Moreover, some of the additional details contained with such e-mailed warnings were erroneous:
Neither "President Obama's finance team" nor Nancy Pelosi is "recommending a 1% transaction tax." The proposal for the Debt Free America Act was purely the effort of a single congressman, with no outside support.
Neither Representative Peter DeFazio of Oregon nor Senator Tom Harkin of Iowa introduced the Debt Free America Act, co-sponsored it, or publicly supported it.
The included link that supposedly showed Nancy Pelosi endorsing the Debt Free America Act antedated the introduction of that bill to Congress; her comments actually referred to a different, earlier transaction tax proposed in December 2009 by Rep. Peter DeFazio. That bill, known as the "Let Wall Street Pay for the Restoration of Main Street Act" (H.R. 4191), called for the funding of investment in middle class jobs by levying small percentage value taxes on the buying and selling of stocks, futures, swaps, options and other securities. (Although Rep. DeFazio's bill had 31 co-sponsors, it too languished in committee without being brought to a vote.)
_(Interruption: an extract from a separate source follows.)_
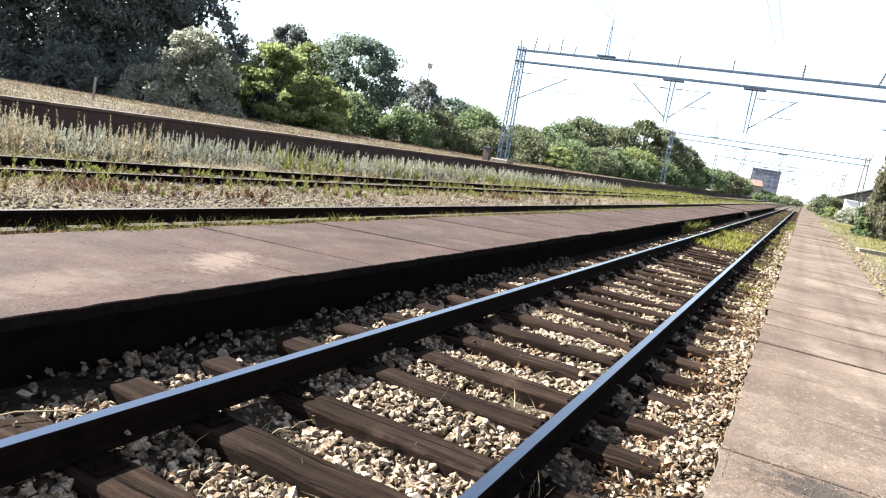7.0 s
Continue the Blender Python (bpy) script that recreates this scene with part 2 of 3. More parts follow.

Later versions of this item opened with the statement that "ON JANUARY 1ST 2012, THE GOVERNMENT IS REQUIRING EVERYONE TO HAVE DIRECT DEPOSIT FOR SS CHECKS. WONDER WHY?" The Social Security program did switch over to an electronic payments system as of 1 March 2013 that provided recipients with the options of receiving their benefits payments either through direct deposit to a bank account or via the reloading of a debit card, but that change had nothing to do with the Congressional bill discussed above.
Rep. Fattah reintroduced his Debt Free America Act (as H.R. 1125) to the 112th Congress on 16 March 2011. Like Rep. Fattah's previous efforts along these lines, Govtrack.us tagged it with the prognosis "This bill has a 0% chance of being enacted."